◆ Objective:
All of the lines below are to be printed again exactly; images are excluded from the output.

______________________________

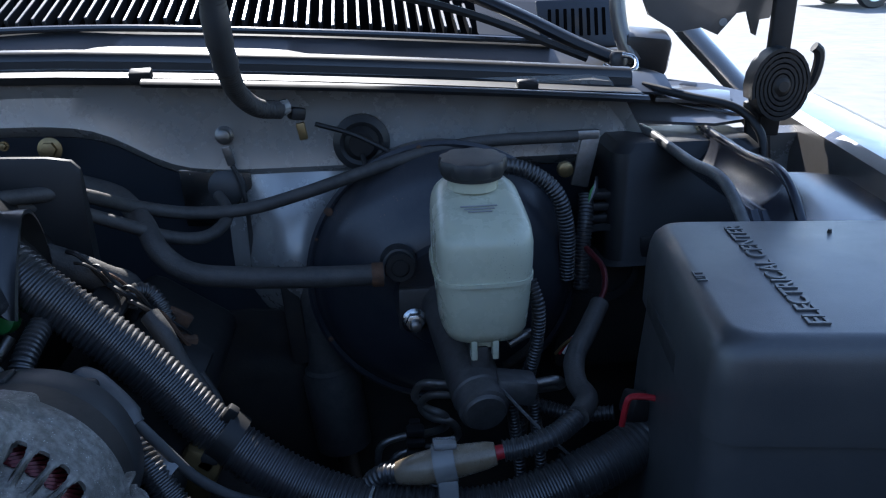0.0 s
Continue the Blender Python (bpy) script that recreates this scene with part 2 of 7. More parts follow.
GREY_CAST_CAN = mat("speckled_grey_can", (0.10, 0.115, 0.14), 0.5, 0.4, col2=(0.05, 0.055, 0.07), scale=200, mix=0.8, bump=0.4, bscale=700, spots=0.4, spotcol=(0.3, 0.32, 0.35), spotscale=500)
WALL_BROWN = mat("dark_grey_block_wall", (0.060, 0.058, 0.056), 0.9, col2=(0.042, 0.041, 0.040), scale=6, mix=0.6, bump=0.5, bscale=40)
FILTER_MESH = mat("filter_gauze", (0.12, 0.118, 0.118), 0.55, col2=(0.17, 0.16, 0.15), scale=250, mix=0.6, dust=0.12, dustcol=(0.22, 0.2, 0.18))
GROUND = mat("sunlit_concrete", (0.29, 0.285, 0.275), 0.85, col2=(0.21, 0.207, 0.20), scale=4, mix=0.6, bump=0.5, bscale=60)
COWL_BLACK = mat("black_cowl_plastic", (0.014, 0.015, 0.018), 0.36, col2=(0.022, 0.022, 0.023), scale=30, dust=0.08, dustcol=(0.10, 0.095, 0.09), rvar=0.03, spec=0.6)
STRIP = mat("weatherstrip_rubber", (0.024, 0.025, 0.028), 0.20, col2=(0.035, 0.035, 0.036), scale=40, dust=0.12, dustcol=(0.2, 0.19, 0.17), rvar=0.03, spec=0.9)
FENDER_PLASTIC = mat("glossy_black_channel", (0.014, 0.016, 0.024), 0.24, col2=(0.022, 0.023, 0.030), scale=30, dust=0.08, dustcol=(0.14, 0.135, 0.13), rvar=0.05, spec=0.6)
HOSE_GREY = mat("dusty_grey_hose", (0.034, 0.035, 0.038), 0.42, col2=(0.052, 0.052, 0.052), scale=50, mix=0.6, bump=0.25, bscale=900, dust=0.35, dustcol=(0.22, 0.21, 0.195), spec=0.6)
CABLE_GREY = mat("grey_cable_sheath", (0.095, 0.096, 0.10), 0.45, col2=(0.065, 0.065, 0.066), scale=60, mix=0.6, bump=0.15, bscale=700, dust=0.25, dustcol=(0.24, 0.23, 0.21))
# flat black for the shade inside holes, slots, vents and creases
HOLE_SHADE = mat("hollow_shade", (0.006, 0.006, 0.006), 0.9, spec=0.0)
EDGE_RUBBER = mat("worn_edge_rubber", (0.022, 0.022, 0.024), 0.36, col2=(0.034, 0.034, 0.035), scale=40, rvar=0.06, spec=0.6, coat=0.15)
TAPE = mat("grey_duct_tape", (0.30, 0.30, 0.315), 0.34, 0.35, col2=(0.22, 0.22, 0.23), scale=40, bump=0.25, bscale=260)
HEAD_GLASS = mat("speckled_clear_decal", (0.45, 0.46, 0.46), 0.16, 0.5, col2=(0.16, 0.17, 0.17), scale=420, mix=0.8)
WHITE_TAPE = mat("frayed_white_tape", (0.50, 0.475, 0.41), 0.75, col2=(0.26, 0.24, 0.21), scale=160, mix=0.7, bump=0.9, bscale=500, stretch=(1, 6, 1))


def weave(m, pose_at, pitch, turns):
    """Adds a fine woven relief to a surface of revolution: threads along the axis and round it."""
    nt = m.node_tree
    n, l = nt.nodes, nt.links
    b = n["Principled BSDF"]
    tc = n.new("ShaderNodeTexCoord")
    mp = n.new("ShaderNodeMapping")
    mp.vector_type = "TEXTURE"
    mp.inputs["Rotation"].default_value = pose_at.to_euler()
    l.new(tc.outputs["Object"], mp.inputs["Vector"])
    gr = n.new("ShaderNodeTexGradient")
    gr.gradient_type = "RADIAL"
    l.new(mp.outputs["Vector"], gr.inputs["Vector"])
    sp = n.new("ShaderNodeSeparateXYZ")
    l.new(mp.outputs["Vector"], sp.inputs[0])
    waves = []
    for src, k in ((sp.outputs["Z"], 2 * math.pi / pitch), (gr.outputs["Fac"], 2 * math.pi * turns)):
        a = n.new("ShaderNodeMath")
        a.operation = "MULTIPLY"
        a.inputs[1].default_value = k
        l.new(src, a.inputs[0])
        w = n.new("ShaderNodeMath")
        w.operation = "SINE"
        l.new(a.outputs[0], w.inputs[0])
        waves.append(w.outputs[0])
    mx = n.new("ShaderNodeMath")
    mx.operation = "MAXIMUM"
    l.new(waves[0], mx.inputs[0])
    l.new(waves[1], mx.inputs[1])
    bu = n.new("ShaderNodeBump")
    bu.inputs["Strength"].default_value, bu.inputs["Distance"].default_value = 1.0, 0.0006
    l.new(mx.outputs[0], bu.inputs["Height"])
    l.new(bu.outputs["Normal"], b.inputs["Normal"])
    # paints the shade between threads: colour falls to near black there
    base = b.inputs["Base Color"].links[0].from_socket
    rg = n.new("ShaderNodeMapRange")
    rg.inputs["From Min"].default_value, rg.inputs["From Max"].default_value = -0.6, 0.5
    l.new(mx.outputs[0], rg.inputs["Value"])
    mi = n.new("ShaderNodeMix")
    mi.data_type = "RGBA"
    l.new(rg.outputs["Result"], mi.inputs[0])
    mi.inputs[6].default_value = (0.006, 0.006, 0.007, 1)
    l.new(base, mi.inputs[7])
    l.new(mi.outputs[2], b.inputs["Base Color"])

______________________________

◆ Finished task:
0.0 s
Continue the Blender Python (bpy) script that recreates this scene with part 2 of 7. More parts follow.
GREY_CAST_CAN = mat("speckled_grey_can", (0.10, 0.115, 0.14), 0.5, 0.4, col2=(0.05, 0.055, 0.07), scale=200, mix=0.8, bump=0.4, bscale=700, spots=0.4, spotcol=(0.3, 0.32, 0.35), spotscale=500)
WALL_BROWN = mat("dark_grey_block_wall", (0.060, 0.058, 0.056), 0.9, col2=(0.042, 0.041, 0.040), scale=6, mix=0.6, bump=0.5, bscale=40)
FILTER_MESH = mat("filter_gauze", (0.12, 0.118, 0.118), 0.55, col2=(0.17, 0.16, 0.15), scale=250, mix=0.6, dust=0.12, dustcol=(0.22, 0.2, 0.18))
GROUND = mat("sunlit_concrete", (0.29, 0.285, 0.275), 0.85, col2=(0.21, 0.207, 0.20), scale=4, mix=0.6, bump=0.5, bscale=60)
COWL_BLACK = mat("black_cowl_plastic", (0.014, 0.015, 0.018), 0.36, col2=(0.022, 0.022, 0.023), scale=30, dust=0.08, dustcol=(0.10, 0.095, 0.09), rvar=0.03, spec=0.6)
STRIP = mat("weatherstrip_rubber", (0.024, 0.025, 0.028), 0.20, col2=(0.035, 0.035, 0.036), scale=40, dust=0.12, dustcol=(0.2, 0.19, 0.17), rvar=0.03, spec=0.9)
FENDER_PLASTIC = mat("glossy_black_channel", (0.014, 0.016, 0.024), 0.24, col2=(0.022, 0.023, 0.030), scale=30, dust=0.08, dustcol=(0.14, 0.135, 0.13), rvar=0.05, spec=0.6)
HOSE_GREY = mat("dusty_grey_hose", (0.034, 0.035, 0.038), 0.42, col2=(0.052, 0.052, 0.052), scale=50, mix=0.6, bump=0.25, bscale=900, dust=0.35, dustcol=(0.22, 0.21, 0.195), spec=0.6)
CABLE_GREY = mat("grey_cable_sheath", (0.095, 0.096, 0.10), 0.45, col2=(0.065, 0.065, 0.066), scale=60, mix=0.6, bump=0.15, bscale=700, dust=0.25, dustcol=(0.24, 0.23, 0.21))
# flat black for the shade inside holes, slots, vents and creases
HOLE_SHADE = mat("hollow_shade", (0.006, 0.006, 0.006), 0.9, spec=0.0)
EDGE_RUBBER = mat("worn_edge_rubber", (0.022, 0.022, 0.024), 0.36, col2=(0.034, 0.034, 0.035), scale=40, rvar=0.06, spec=0.6, coat=0.15)
TAPE = mat("grey_duct_tape", (0.30, 0.30, 0.315), 0.34, 0.35, col2=(0.22, 0.22, 0.23), scale=40, bump=0.25, bscale=260)
HEAD_GLASS = mat("speckled_clear_decal", (0.45, 0.46, 0.46), 0.16, 0.5, col2=(0.16, 0.17, 0.17), scale=420, mix=0.8)
WHITE_TAPE = mat("frayed_white_tape", (0.50, 0.475, 0.41), 0.75, col2=(0.26, 0.24, 0.21), scale=160, mix=0.7, bump=0.9, bscale=500, stretch=(1, 6, 1))


def weave(m, pose_at, pitch, turns):
    """Adds a fine woven relief to a surface of revolution: threads along the axis and round it."""
    nt = m.node_tree
    n, l = nt.nodes, nt.links
    b = n["Principled BSDF"]
    tc = n.new("ShaderNodeTexCoord")
    mp = n.new("ShaderNodeMapping")
    mp.vector_type = "TEXTURE"
    mp.inputs["Rotation"].default_value = pose_at.to_euler()
    l.new(tc.outputs["Object"], mp.inputs["Vector"])
    gr = n.new("ShaderNodeTexGradient")
    gr.gradient_type = "RADIAL"
    l.new(mp.outputs["Vector"], gr.inputs["Vector"])
    sp = n.new("ShaderNodeSeparateXYZ")
    l.new(mp.outputs["Vector"], sp.inputs[0])
    waves = []
    for src, k in ((sp.outputs["Z"], 2 * math.pi / pitch), (gr.outputs["Fac"], 2 * math.pi * turns)):
        a = n.new("ShaderNodeMath")
        a.operation = "MULTIPLY"
        a.inputs[1].default_value = k
        l.new(src, a.inputs[0])
        w = n.new("ShaderNodeMath")
        w.operation = "SINE"
        l.new(a.outputs[0], w.inputs[0])
        waves.append(w.outputs[0])
    mx = n.new("ShaderNodeMath")
    mx.operation = "MAXIMUM"
    l.new(waves[0], mx.inputs[0])
    l.new(waves[1], mx.inputs[1])
    bu = n.new("ShaderNodeBump")
    bu.inputs["Strength"].default_value, bu.inputs["Distance"].default_value = 1.0, 0.0006
    l.new(mx.outputs[0], bu.inputs["Height"])
    l.new(bu.outputs["Normal"], b.inputs["Normal"])
    # paints the shade between threads: colour falls to near black there
    base = b.inputs["Base Color"].links[0].from_socket
    rg = n.new("ShaderNodeMapRange")
    rg.inputs["From Min"].default_value, rg.inputs["From Max"].default_value = -0.6, 0.5
    l.new(mx.outputs[0], rg.inputs["Value"])
    mi = n.new("ShaderNodeMix")
    mi.data_type = "RGBA"
    l.new(rg.outputs["Result"], mi.inputs[0])
    mi.inputs[6].default_value = (0.006, 0.006, 0.007, 1)
    l.new(base, mi.inputs[7])
    l.new(mi.outputs[2], b.inputs["Base Color"])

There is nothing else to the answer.